GreenBuildingRegistry / usaddress-scourgify

Clean US addresses following USPS pub 28 and RESO guidelines
MIT License
206 stars 47 forks source link

Valid occupancy types replaced by 'UNIT' #11

Closed bmckalla closed 4 years ago

bmckalla commented 4 years ago

HI there, I appreciate your work on normalizing the US Address library!
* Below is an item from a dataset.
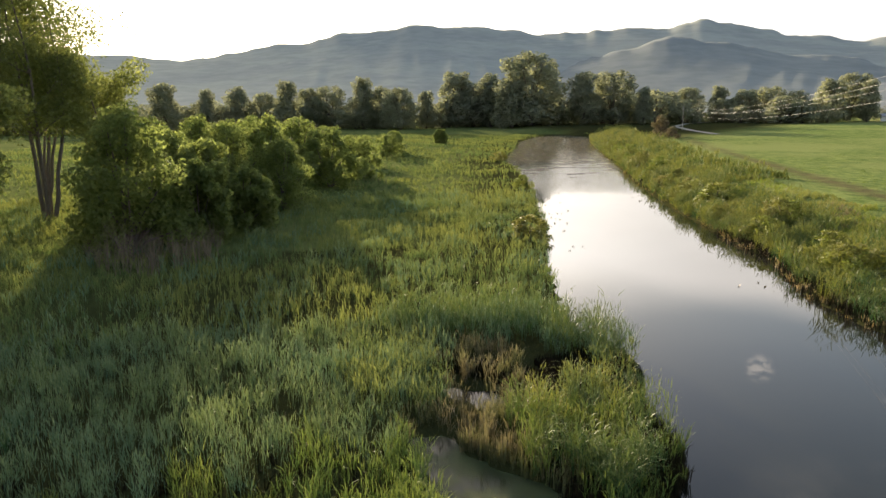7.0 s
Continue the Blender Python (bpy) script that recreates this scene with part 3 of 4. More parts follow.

I notice the following issue:

>>> from scourgify import normalize_address_record
>>> normalize_address_record('12345 Somewhere Street Apt 1, Town, MA 12345')
{'address_line_1': '12345 SOMEWHERE ST', 'address_line_2': 'UNIT 1', 'city': 'TOWN', 'state': 'MA', 'postal_code': '12345'}

I believe it has to do with the following bit of code in scourgify.normalize.normalize_occupancy_type:

    default = default if default is not None else 'UNIT'
    occupancy_type_label = 'OccupancyType'
    occupancy_type = parsed_addr.pop(occupancy_type_label, None)
    occupancy_type_abbr = OCCUPANCY_TYPE_ABBREVIATIONS.get(occupancy_type)
    occupancy_id = parsed_addr.get('OccupancyIdentifier')
    if ((occupancy_id and not occupancy_id.startswith('#'))
            and not occupancy_type_abbr):
        occupancy_type_abbr = default

    ...

When I step debug, the returned occupancy_type is 'APT'. However, the occupancy_type_abbr is set as None considering the OCCUPANCY_TYPE_ABBREVIATIONS are currently in the format <full_name> -> <abbreviation>

I suggest the following fix:

    if occupancy_type in OCCUPANCY_TYPE_ABBREVIATIONS.values():
        occupancy_type_abbr = occupancy_type
    else:
        occupancy_type_abbr = OCCUPANCY_TYPE_ABBREVIATIONS.get(occupancy_type)

Then you can cover both cases.

bmckalla commented 4 years ago

@fablet I went ahead and created a PR for the fix, hopefully it's sufficient!